Of course, as a white male writer, Ball said he was also very conscientious about trying to bring diverse voices into the writers' room. In an interview with the New York Times, Ball revealed:

"[W]hen we — myself and my producing partner, Peter Macdissi — were putting the writers’ room together, we made sure that we had a couple of African-Americans, a guy of Asian descent, a Lebanese Muslim guy and a Palestinian gay guy. We have people who are adoptive parents. Growing up in my white privilege, I have no reason to know these things. So it’s not so much research on my part, it’s having these great writers that I work with who bring their own experiences to the table."
HBO

But did all of Ball's efforts to tell diverse American stories translate into a high-quality TV show with the potential to last for multiple seasons? Critics aren't so convinced. Benjamin Lee of the Guardian gave the show only two out of five stars, writing that it's allegedly "artlessly bludgeoning the viewer over the head with preachy liberalism despite the fact that they were probably onboard to begin with anyway."

Variety's Maureen Ryan also complained about the characters who set about tackling the show's important topics. "[If] only these thematic strands didn’t involve people who are mostly insufferable," she wrote.

Meanwhile, Tim Goodman of The Hollywood Reporter referred to it as "This is Us with sex" (which is pretty much all the convincing I need to tune in, TBH). But even he wrote that worried the show was just trying to do too much at once, and claimed it needed to allow for its characters to develop more completely.

HBO

Ball himself doesn't seem particularly bothered with whether or not people like the characters on his show. “People said American Beauty was filled with unlikable characters," he told the Guardian. "I’d actually be far more worried if people said they were bored or it was boring. But ‘unlikable’ — it really doesn’t bother me at all.”

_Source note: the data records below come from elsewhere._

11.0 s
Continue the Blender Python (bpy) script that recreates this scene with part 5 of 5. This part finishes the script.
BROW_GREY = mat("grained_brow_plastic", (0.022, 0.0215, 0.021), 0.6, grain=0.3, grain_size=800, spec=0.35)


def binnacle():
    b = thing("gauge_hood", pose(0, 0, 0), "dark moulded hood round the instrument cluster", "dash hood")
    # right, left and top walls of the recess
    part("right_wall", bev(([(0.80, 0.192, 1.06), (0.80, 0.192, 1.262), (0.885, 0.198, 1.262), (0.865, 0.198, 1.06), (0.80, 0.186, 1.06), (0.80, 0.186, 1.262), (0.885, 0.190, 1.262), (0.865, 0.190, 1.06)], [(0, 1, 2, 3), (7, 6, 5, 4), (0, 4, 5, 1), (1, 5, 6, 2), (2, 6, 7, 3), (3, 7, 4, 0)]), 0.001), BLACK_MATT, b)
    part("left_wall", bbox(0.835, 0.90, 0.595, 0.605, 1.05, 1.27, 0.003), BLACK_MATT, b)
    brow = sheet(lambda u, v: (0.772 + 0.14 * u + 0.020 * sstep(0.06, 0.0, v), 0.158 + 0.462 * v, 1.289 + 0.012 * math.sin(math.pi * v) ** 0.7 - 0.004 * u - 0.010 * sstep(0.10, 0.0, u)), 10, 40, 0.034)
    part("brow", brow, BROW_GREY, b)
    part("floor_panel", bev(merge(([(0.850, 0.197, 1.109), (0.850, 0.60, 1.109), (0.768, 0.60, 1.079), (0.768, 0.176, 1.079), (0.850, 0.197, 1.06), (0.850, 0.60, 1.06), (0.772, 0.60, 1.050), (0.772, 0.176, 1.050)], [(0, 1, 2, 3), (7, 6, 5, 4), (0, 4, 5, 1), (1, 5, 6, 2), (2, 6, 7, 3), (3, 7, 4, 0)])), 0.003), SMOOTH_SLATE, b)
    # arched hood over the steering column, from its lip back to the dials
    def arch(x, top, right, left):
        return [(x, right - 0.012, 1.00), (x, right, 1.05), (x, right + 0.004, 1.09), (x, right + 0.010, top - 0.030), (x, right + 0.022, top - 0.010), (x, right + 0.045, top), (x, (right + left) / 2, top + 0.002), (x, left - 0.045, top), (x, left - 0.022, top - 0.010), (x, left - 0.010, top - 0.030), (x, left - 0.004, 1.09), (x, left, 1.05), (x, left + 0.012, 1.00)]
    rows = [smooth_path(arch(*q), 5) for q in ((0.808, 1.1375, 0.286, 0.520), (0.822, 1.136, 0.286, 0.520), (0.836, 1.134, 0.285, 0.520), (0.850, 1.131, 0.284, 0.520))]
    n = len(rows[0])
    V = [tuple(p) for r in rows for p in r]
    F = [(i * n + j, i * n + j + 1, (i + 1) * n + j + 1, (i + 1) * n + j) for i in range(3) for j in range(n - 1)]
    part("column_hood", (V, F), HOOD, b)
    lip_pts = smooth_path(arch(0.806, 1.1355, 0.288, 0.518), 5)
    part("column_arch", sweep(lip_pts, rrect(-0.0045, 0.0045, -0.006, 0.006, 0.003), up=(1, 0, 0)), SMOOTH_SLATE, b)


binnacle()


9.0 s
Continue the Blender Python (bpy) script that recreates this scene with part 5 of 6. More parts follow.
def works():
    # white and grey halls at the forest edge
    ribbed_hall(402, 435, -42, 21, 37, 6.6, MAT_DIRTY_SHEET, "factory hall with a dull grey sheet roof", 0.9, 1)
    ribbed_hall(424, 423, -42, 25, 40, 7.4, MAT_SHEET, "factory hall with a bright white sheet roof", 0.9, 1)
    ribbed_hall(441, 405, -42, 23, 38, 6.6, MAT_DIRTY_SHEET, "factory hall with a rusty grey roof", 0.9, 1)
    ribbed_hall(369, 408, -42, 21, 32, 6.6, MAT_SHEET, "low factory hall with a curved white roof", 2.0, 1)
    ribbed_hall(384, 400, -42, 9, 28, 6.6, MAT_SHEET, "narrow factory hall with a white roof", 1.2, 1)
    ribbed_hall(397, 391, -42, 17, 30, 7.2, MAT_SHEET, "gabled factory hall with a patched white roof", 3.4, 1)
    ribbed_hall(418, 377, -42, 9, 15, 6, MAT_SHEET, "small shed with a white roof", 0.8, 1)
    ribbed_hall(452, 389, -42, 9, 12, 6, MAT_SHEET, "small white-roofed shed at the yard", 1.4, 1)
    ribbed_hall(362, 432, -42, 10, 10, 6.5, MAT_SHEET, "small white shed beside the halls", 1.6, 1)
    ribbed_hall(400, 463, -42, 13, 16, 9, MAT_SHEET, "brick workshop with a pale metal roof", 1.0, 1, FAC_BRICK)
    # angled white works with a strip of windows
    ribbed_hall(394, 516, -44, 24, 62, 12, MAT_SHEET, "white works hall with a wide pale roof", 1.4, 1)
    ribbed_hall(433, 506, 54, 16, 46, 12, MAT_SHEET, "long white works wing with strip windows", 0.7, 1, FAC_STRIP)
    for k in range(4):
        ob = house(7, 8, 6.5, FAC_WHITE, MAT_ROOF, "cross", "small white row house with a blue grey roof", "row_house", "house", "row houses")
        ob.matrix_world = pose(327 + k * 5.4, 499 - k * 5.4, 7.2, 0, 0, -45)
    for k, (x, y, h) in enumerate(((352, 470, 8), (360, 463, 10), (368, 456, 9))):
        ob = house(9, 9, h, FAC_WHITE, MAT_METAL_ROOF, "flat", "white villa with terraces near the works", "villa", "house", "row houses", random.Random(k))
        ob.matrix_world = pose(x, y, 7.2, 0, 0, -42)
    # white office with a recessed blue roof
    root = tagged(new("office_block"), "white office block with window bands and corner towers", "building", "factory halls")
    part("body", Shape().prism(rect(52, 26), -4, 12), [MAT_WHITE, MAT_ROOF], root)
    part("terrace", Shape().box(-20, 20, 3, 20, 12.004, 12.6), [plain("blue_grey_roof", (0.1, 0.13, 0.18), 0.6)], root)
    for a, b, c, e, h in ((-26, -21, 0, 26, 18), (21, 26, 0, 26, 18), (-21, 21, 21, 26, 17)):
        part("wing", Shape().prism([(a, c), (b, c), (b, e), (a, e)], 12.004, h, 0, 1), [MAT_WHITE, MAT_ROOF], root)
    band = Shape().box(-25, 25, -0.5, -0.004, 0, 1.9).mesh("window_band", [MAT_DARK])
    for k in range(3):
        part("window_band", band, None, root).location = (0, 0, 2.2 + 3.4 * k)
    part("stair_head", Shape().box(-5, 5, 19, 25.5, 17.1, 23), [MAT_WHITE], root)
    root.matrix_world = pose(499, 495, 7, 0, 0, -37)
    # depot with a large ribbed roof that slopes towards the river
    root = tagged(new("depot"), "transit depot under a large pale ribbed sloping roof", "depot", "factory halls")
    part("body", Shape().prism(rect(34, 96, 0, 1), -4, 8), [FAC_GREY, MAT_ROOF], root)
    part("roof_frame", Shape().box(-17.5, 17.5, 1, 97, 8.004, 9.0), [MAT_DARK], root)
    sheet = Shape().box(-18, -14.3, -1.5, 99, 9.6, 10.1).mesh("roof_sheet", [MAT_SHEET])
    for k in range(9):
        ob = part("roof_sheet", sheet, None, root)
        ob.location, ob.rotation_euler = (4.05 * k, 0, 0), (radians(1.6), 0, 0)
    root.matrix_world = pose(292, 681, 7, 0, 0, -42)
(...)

Well, it's a good thing Ball isn't taking it too personally when people don't like his show — because, if the negative critical reception isn't enough to make HBO second guess their new show, the low viewership might just be the nail in the coffin. According to TVSeriesFinale.com, viewership for the Here and Now season premiere was .541 million people. That's pretty low, especially when you consider the series premiere of Six Feet Under attracted nearly five million viewers, and True Blood brought in a solid 1.44 million. Both Six Feet Under and True Blood saw a rise in overall viewership across the first season, while the already low viewership of Here and Now has dropped to just .36 million. If Ball wants to see his series continue, though, he might do well to give the audience time to learn to love his characters in a potential Season 2. A strong message of inclusivity and relatable family struggles are beautiful things, but they're not worth much if no one tunes in to watch.